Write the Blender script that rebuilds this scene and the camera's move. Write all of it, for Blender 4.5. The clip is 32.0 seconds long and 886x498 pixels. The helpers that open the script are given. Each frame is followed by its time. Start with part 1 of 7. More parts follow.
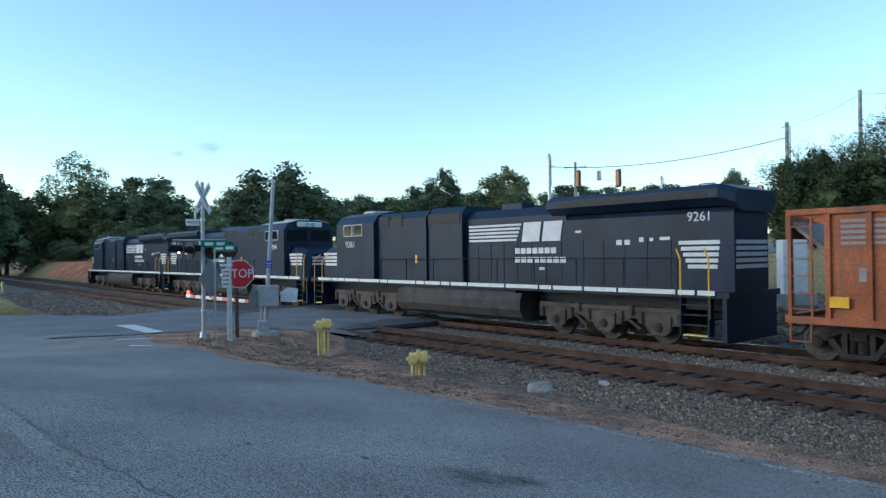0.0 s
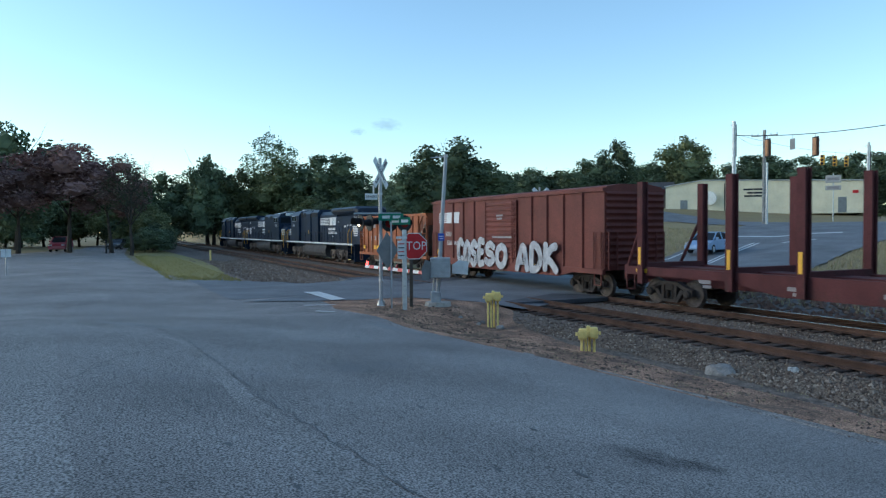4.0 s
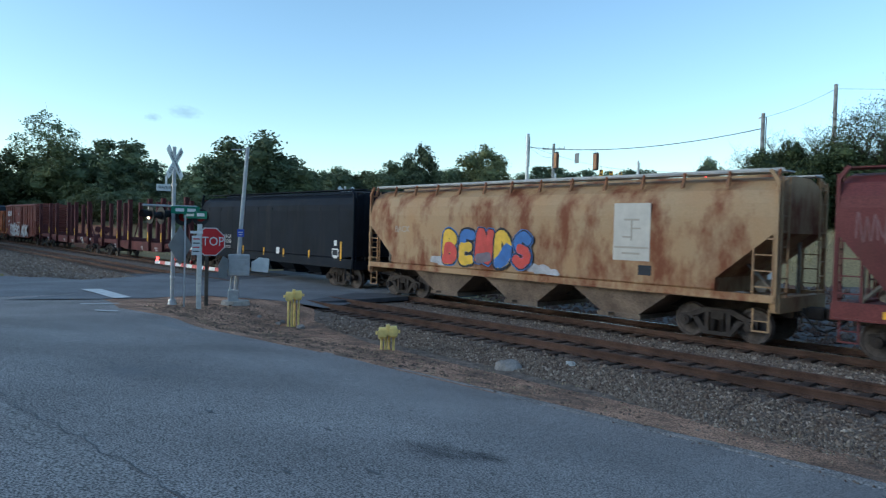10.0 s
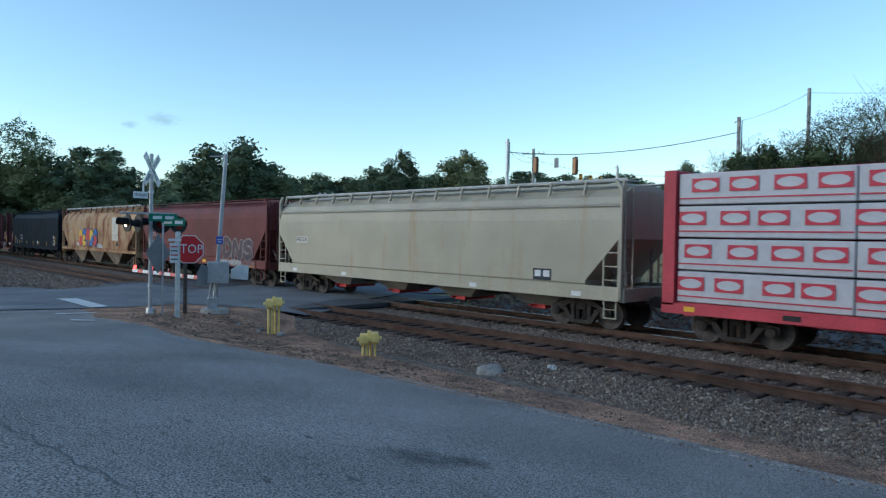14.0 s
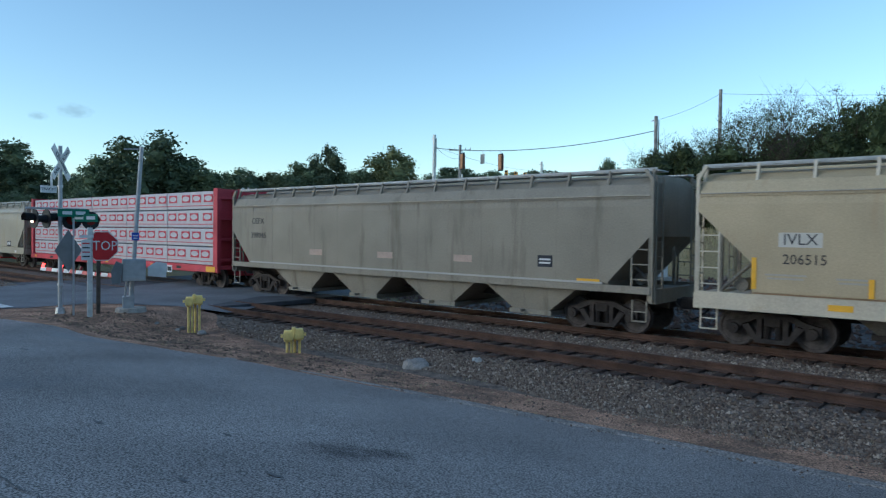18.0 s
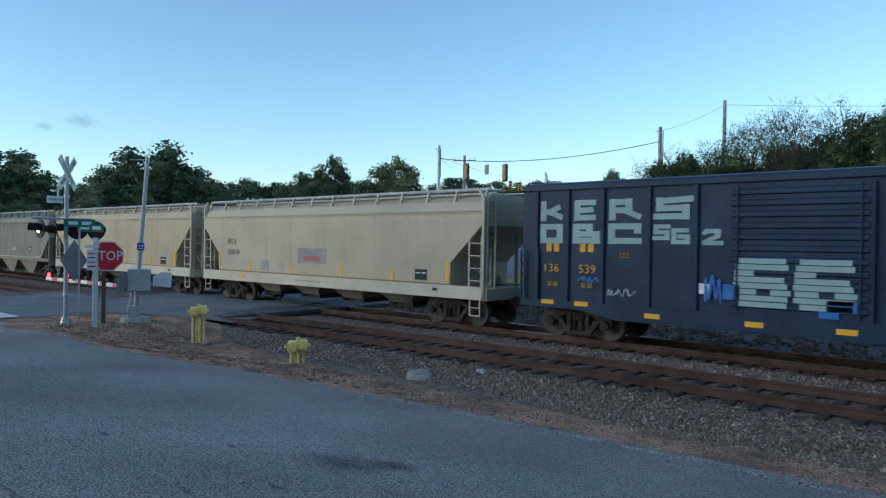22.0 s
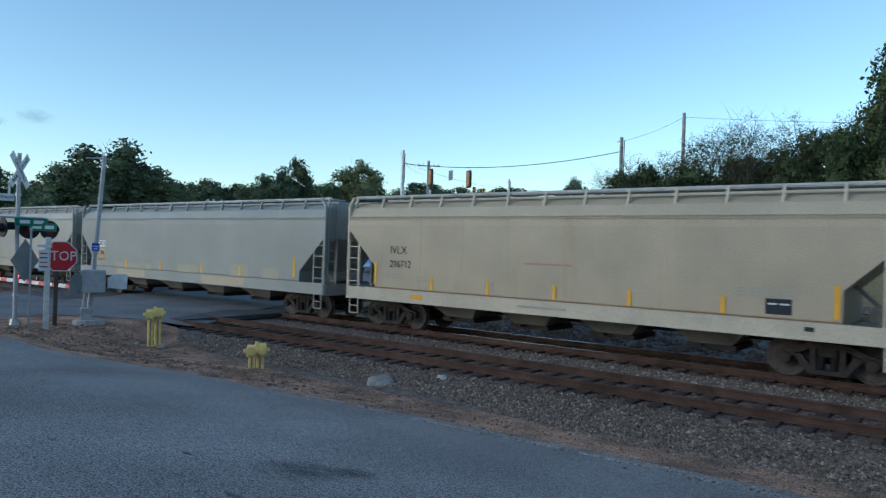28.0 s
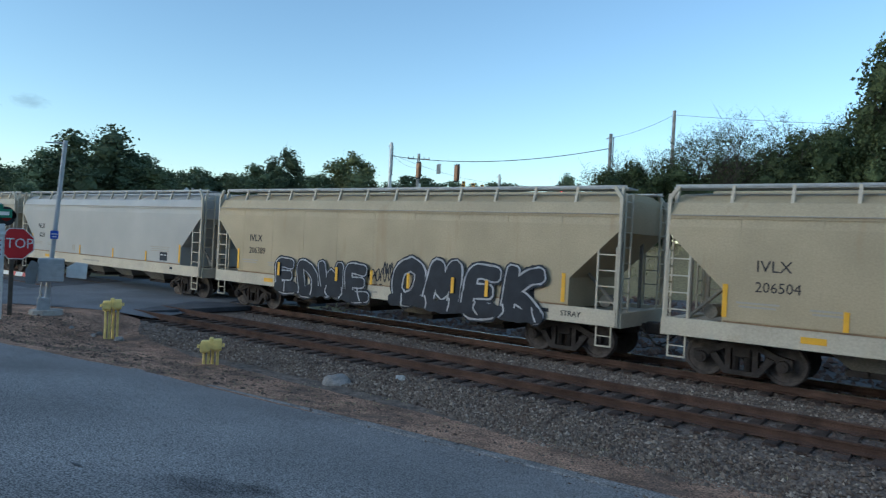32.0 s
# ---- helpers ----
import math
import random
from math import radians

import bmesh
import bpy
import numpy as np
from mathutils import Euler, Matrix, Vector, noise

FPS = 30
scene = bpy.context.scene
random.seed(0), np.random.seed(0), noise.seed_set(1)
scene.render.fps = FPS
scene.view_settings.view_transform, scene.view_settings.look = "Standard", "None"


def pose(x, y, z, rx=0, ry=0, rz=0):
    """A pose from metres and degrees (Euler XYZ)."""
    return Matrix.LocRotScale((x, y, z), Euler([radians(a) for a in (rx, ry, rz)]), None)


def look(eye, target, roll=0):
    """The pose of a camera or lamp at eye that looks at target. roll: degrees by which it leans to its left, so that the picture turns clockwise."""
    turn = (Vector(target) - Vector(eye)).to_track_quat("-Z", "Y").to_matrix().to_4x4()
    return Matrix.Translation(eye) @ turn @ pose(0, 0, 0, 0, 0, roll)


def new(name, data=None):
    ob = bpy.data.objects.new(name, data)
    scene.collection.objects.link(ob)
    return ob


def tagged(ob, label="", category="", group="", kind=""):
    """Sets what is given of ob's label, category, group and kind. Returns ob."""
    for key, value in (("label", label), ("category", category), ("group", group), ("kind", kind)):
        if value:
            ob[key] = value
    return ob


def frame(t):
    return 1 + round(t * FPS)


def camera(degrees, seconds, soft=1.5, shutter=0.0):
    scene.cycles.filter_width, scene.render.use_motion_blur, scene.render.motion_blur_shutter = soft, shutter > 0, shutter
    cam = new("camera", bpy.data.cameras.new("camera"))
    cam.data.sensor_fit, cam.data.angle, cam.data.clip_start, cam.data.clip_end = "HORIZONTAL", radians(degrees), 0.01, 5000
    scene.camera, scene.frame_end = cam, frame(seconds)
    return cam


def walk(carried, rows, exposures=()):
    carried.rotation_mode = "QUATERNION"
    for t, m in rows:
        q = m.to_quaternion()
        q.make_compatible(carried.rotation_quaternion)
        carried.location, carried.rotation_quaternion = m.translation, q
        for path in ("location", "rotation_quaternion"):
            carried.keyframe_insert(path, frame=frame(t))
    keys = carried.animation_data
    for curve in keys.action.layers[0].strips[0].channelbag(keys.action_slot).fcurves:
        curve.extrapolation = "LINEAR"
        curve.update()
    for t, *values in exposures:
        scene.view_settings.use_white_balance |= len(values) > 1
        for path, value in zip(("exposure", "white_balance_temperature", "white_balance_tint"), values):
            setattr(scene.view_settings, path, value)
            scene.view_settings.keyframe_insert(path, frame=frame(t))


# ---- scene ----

::::::::

● **EXERCISE DIRECTIONS**
Every line above should be returned exactly; the pictures stay out.

● **THE ANSWER**
Write the Blender script that rebuilds this scene and the camera's move. Write all of it, for Blender 4.5. The clip is 32.0 seconds long and 886x498 pixels. The helpers that open the script are given. Each frame is followed by its time. Start with part 1 of 7. More parts follow.
0.0 s
4.0 s
10.0 s
14.0 s
18.0 s
22.0 s
28.0 s
32.0 s
# ---- helpers ----
import math
import random
from math import radians

import bmesh
import bpy
import numpy as np
from mathutils import Euler, Matrix, Vector, noise

FPS = 30
scene = bpy.context.scene
random.seed(0), np.random.seed(0), noise.seed_set(1)
scene.render.fps = FPS
scene.view_settings.view_transform, scene.view_settings.look = "Standard", "None"


def pose(x, y, z, rx=0, ry=0, rz=0):
    """A pose from metres and degrees (Euler XYZ)."""
    return Matrix.LocRotScale((x, y, z), Euler([radians(a) for a in (rx, ry, rz)]), None)


def look(eye, target, roll=0):
    """The pose of a camera or lamp at eye that looks at target. roll: degrees by which it leans to its left, so that the picture turns clockwise."""
    turn = (Vector(target) - Vector(eye)).to_track_quat("-Z", "Y").to_matrix().to_4x4()
    return Matrix.Translation(eye) @ turn @ pose(0, 0, 0, 0, 0, roll)


def new(name, data=None):
    ob = bpy.data.objects.new(name, data)
    scene.collection.objects.link(ob)
    return ob


def tagged(ob, label="", category="", group="", kind=""):
    """Sets what is given of ob's label, category, group and kind. Returns ob."""
    for key, value in (("label", label), ("category", category), ("group", group), ("kind", kind)):
        if value:
            ob[key] = value
    return ob


def frame(t):
    return 1 + round(t * FPS)


def camera(degrees, seconds, soft=1.5, shutter=0.0):
    scene.cycles.filter_width, scene.render.use_motion_blur, scene.render.motion_blur_shutter = soft, shutter > 0, shutter
    cam = new("camera", bpy.data.cameras.new("camera"))
    cam.data.sensor_fit, cam.data.angle, cam.data.clip_start, cam.data.clip_end = "HORIZONTAL", radians(degrees), 0.01, 5000
    scene.camera, scene.frame_end = cam, frame(seconds)
    return cam


def walk(carried, rows, exposures=()):
    carried.rotation_mode = "QUATERNION"
    for t, m in rows:
        q = m.to_quaternion()
        q.make_compatible(carried.rotation_quaternion)
        carried.location, carried.rotation_quaternion = m.translation, q
        for path in ("location", "rotation_quaternion"):
            carried.keyframe_insert(path, frame=frame(t))
    keys = carried.animation_data
    for curve in keys.action.layers[0].strips[0].channelbag(keys.action_slot).fcurves:
        curve.extrapolation = "LINEAR"
        curve.update()
    for t, *values in exposures:
        scene.view_settings.use_white_balance |= len(values) > 1
        for path, value in zip(("exposure", "white_balance_temperature", "white_balance_tint"), values):
            setattr(scene.view_settings, path, value)
            scene.view_settings.keyframe_insert(path, frame=frame(t))


# ---- scene ----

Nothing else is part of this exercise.